This past weekend, Jen and I went up to Asheville, NC for a time to ourselves. The agenda: being there. We soaked in the time together, and the time alone. We found this great little coffee shop called the Black Bear Cafe (actually, this was in Hendersonville) and it was everything that I love about coffee shops. Young and old, Dems and Repubs, men and women all conversing about life. There was only one person in the entire shop who was glued to their computer. Everyone else showed a great deal of interest in each other’s lives; I know I learned a great deal just listening in.
I also rediscovered my need for solidute. I seldom find myself alone. Solidute is one of those practices that if left unscheduled, can go months and months without ever seeming to pop-up in my life. For someone who is as relational as I am, for someone who wants more than anything else to live in a commune, for someone who has a hard time being alone, I miss my solitude.

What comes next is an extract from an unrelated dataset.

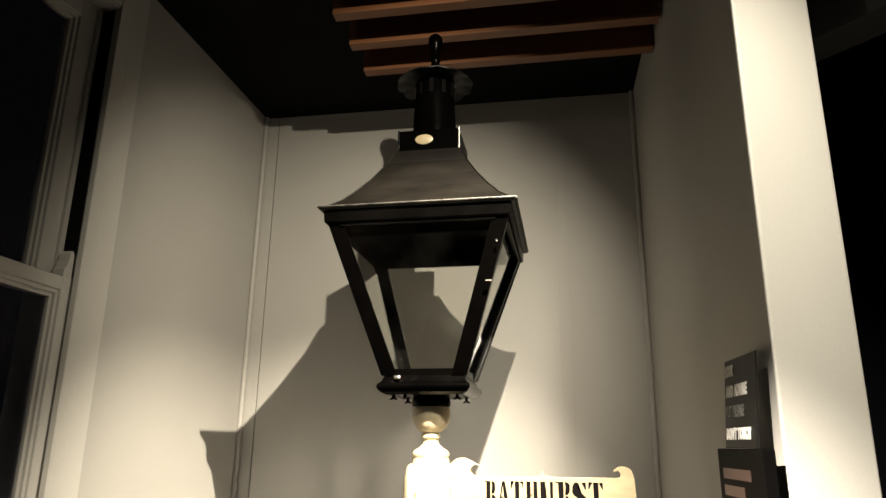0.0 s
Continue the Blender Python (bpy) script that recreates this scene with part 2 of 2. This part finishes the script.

I was able to write, read a lot, pray some, and meditate on my life and the past few years. I believe that I got more clarity in those few hours than I have in months of cluttered thinking. I have a lot more meditating to do; I haven’t quite determined how to move forward.
Inertia. Growth. Movement (not movING) is lacking.
I know we were created for relationships, but sometime the only way to shut the world up (especially all of the “I approve this message” commercials) is to be alone.